I’m a little hesitant though to go rip apart my engine yet again to introduce another layer of complexity. Actually, what I really dread is the thought of having to chase a potential read/write data race issue.
But if I do decide to pursue this my thought is that I would write this as a “Job” that runs asynchronously, running the physics simulation on its’ own Core. Essentially it would work like this:
- Loop
– Check queue for collision volume updates
— Run the physics simulation
—- Copy current state into a list of events that the main thread can query at anytime for current status of the physics world
The only bottleneck here is the last step, when the main thread queries “Physics World” for the current state. But it shouldn’t really be a bottleneck if this is handled properly.

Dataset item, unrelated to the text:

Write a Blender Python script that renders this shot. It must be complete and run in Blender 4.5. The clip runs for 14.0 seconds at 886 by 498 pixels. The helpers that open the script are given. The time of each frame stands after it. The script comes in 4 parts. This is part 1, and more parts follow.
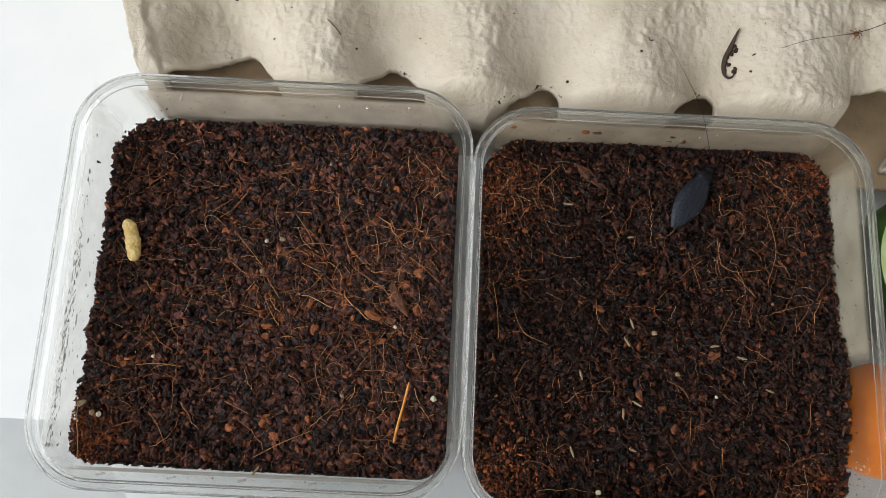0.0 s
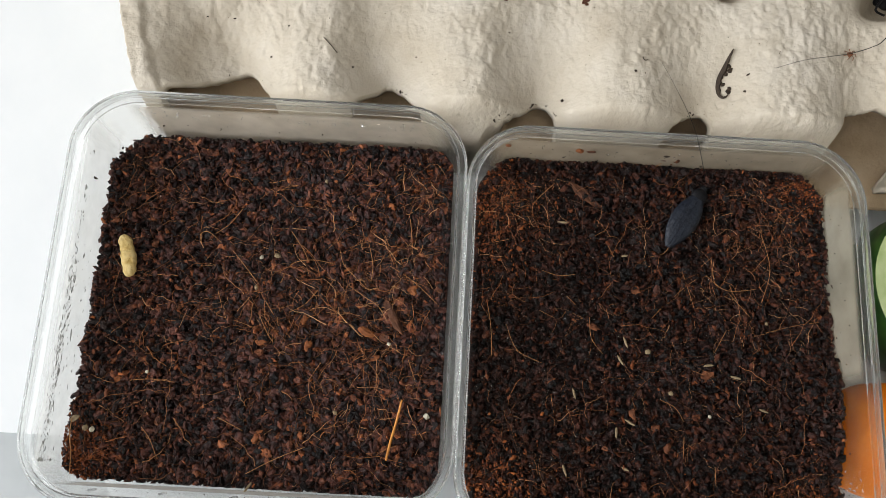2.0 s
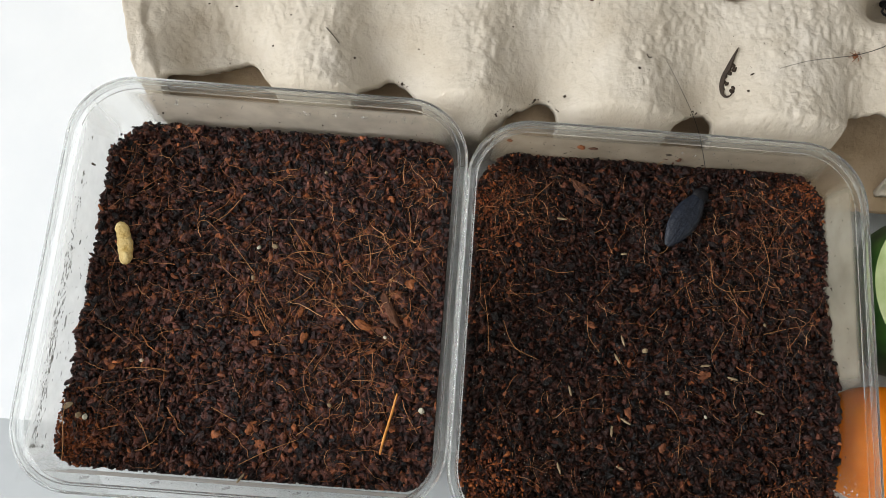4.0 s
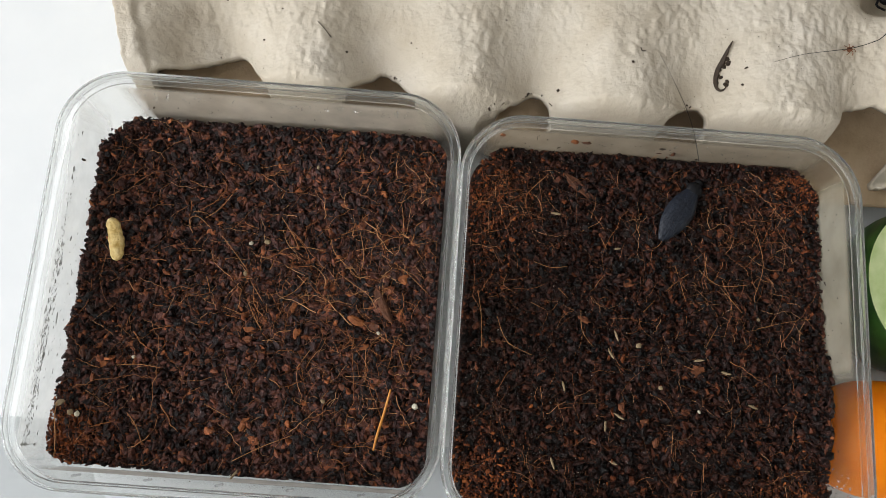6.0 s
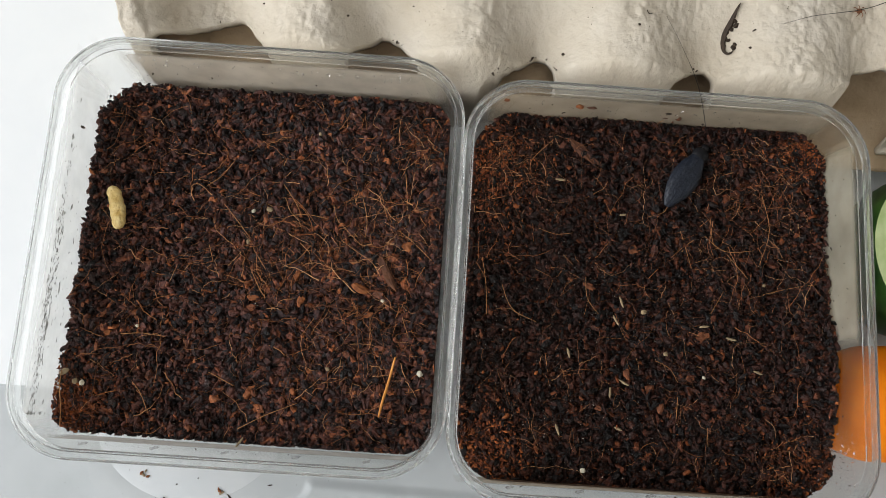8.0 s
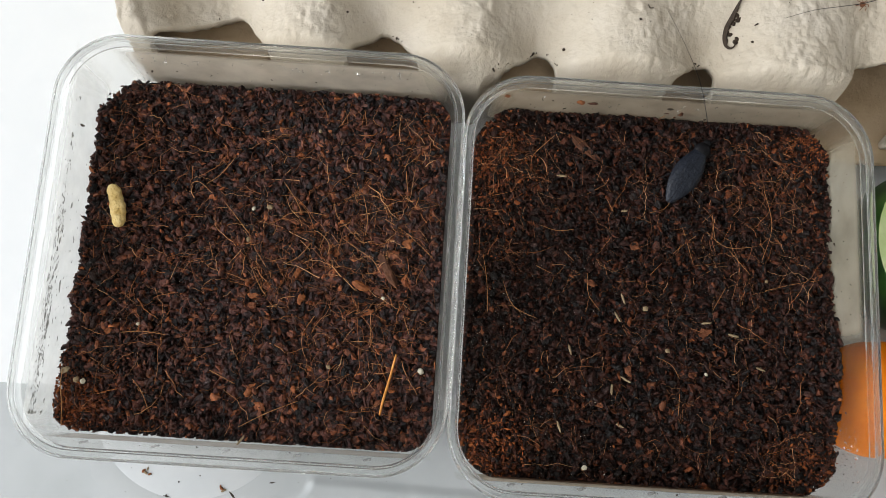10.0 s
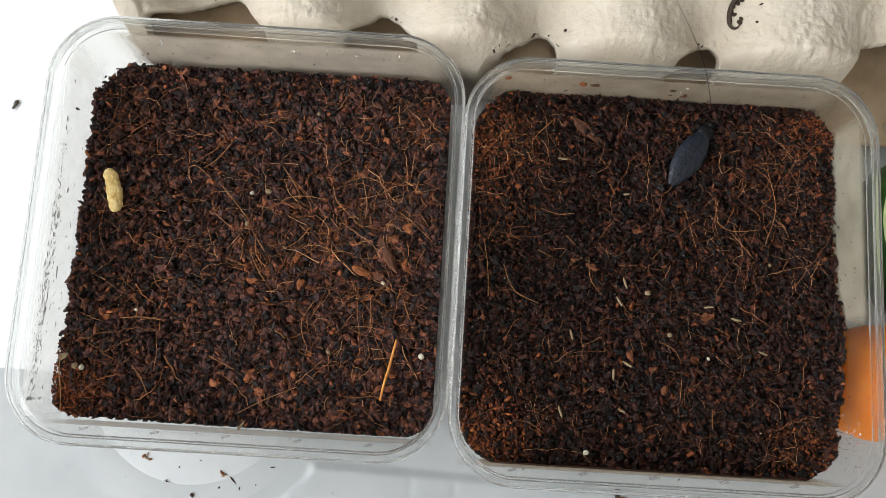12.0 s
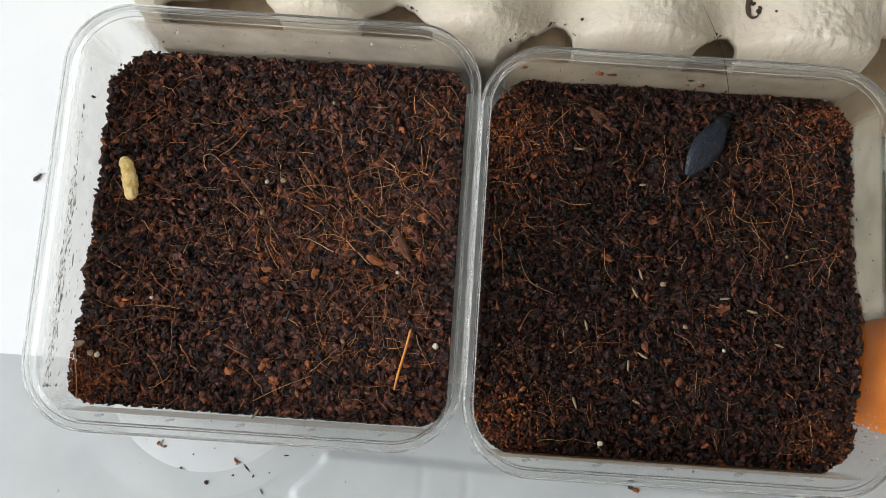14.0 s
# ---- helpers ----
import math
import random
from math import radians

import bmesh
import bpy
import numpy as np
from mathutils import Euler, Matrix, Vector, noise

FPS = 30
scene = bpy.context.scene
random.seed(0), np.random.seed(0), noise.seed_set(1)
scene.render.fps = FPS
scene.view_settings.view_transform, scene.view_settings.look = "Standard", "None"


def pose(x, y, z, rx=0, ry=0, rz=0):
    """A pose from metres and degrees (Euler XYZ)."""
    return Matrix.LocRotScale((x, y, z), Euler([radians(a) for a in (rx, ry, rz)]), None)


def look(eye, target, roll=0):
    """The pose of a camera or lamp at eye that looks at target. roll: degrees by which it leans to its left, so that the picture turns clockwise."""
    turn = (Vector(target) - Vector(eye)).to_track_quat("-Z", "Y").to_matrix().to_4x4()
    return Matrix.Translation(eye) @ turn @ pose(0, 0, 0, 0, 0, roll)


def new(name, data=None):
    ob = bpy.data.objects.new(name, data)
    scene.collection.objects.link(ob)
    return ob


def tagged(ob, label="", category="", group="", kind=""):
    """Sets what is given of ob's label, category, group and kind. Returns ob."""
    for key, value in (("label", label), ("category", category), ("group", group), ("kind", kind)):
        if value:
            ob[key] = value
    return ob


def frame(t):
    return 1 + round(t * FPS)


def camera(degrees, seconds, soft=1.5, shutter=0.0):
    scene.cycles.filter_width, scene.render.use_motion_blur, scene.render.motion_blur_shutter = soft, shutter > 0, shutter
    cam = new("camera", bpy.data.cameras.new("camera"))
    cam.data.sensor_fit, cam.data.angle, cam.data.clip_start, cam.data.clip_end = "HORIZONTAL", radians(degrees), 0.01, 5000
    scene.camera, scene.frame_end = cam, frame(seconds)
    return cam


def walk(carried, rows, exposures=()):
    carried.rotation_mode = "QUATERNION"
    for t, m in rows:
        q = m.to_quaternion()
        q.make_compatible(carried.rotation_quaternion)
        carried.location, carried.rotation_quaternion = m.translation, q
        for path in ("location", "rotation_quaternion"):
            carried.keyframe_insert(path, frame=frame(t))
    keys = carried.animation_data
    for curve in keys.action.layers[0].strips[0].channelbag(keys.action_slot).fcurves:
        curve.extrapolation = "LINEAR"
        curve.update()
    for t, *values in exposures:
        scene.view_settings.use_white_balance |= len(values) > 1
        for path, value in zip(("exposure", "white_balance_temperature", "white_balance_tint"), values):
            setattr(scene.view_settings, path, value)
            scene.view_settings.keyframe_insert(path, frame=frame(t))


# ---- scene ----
cam = camera(56.07, 14.0, 0.55)
PATH = [
    (0, (0.11751, -0.11336, 0.31372), (0.13625, 0.35903, -1.62960), 5.045),
    (0.5, (0.11752, -0.11263, 0.31373), (0.14392, 0.37327, -1.62616), 5.835),
    (1, (0.11902, -0.11248, 0.31397), (0.14612, 0.37978, -1.62431), 5.948),
    (1.5, (0.11964, -0.11366, 0.31389), (0.14270, 0.38166, -1.62366), 5.414),
    (2, (0.12088, -0.11230, 0.31488), (0.12718, 0.39233, -1.62040), 3.878),
    (2.5, (0.11976, -0.11310, 0.31415), (0.12778, 0.41050, -1.61608), 4.492),
    (3, (0.11965, -0.11294, 0.31358), (0.12580, 0.41187, -1.61633), 4.941),
    (3.5, (0.12082, -0.11280, 0.31345), (0.13455, 0.41450, -1.61574), 5.823),
    (3.7, (0.12082, -0.11238, 0.31347), (0.13142, 0.39095, -1.62214), 5.590),
    (5.8, (0.12123, -0.10956, 0.31278), (0.13630, 0.35597, -1.63223), 6.030),
    (6, (0.12143, -0.10966, 0.31286), (0.14546, 0.35723, -1.63173), 7.121),
    (6.5, (0.12148, -0.10907, 0.31335), (0.13747, 0.33080, -1.63761), 6.330),
    (7, (0.12194, -0.10947, 0.31274), (0.12651, 0.30340, -1.64418), 4.829),
    (7.5, (0.11988, -0.11048, 0.31202), (0.14636, 0.30220, -1.64477), 7.656),
    (8, (0.11989, -0.10913, 0.31103), (0.15131, 0.27914, -1.65067), 8.501),
    (8.5, (0.12205, -0.11026, 0.31199), (0.13602, 0.30160, -1.64509), 5.794),
    (9, (0.12133, -0.10846, 0.31085), (0.13997, 0.26185, -1.65448), 6.645),
    (11.5, (0.12108, -0.10772, 0.30973), (0.14291, 0.27520, -1.65315), 6.872),
    (12, (0.12112, -0.10631, 0.30807), (0.14412, 0.22130, -1.66478), 7.536),
    (12.5, (0.12049, -0.10591, 0.30712), (0.15474, 0.19020, -1.67054), 10.091),
    (13, (0.12032, -0.10711, 0.30738), (0.15487, 0.19765, -1.66896), 9.929),
    (13.5, (0.12053, -0.10537, 0.30747), (0.14233, 0.18524, -1.67119), 7.796),
    (14, (0.11945, -0.10628, 0.30744), (0.12108, 0.19550, -1.66966), 4.200),
]
walk(cam, [(t, look(eye, target, roll)) for t, eye, target, roll in PATH], exposures=((0, 0.0), (2.0, 0.05), (3.7, 0.06), (5.8, 0.0), (9.2, 0.0), (11.3, 0.20), (12.2, 0.20), (12.8, 0.14), (13.4, 0.10), (14.0, 0.06)))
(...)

Should be a fairly straight forward thing really unless I’m missing something. The main game thread and physics really shouldn’t be sharing much information beyond the current state of the physics world. If I do implement this will make sure to keep it all configurable so I can switch between single threaded and multi-threaded physics.
Concurrency, Projects
Yep it was a read/write data race condition that was causing the issues. The render thread was creating Game objects on the heap that represented the DirectX driver. The problem was this game object could be registered while an asynchronous read was taking place in another thread. So the threads were clashing which resulted in the occasional crash I experienced when starting up the game. The only clue I got was that I was seeing impossible memory values for these game objects sometimes.
What blew it only happened in Release. Never could get it to happen in Debug. So it kinda sucked trying to go through that call stack.
Anyway I’m just going to make sure to put some thread checks around the hot spots to insure this won’t happen again.
Happy me, feels great to resolve this issue. Will be uploading a new Demo later tonight / tomorrow
Projects
Been busy debugging the GODZ demo in my spare time. Noticed every now and then only in Release does it crash sometimes. Grr…. It could be a read/write data race condition or perhaps something else more exotic. Perhaps it could be something as basic as an uninitialized variable. When I get time I’ll try investigating into it more.
Besides that all has been well with the Demo and I’m still excited to finally upload a new build.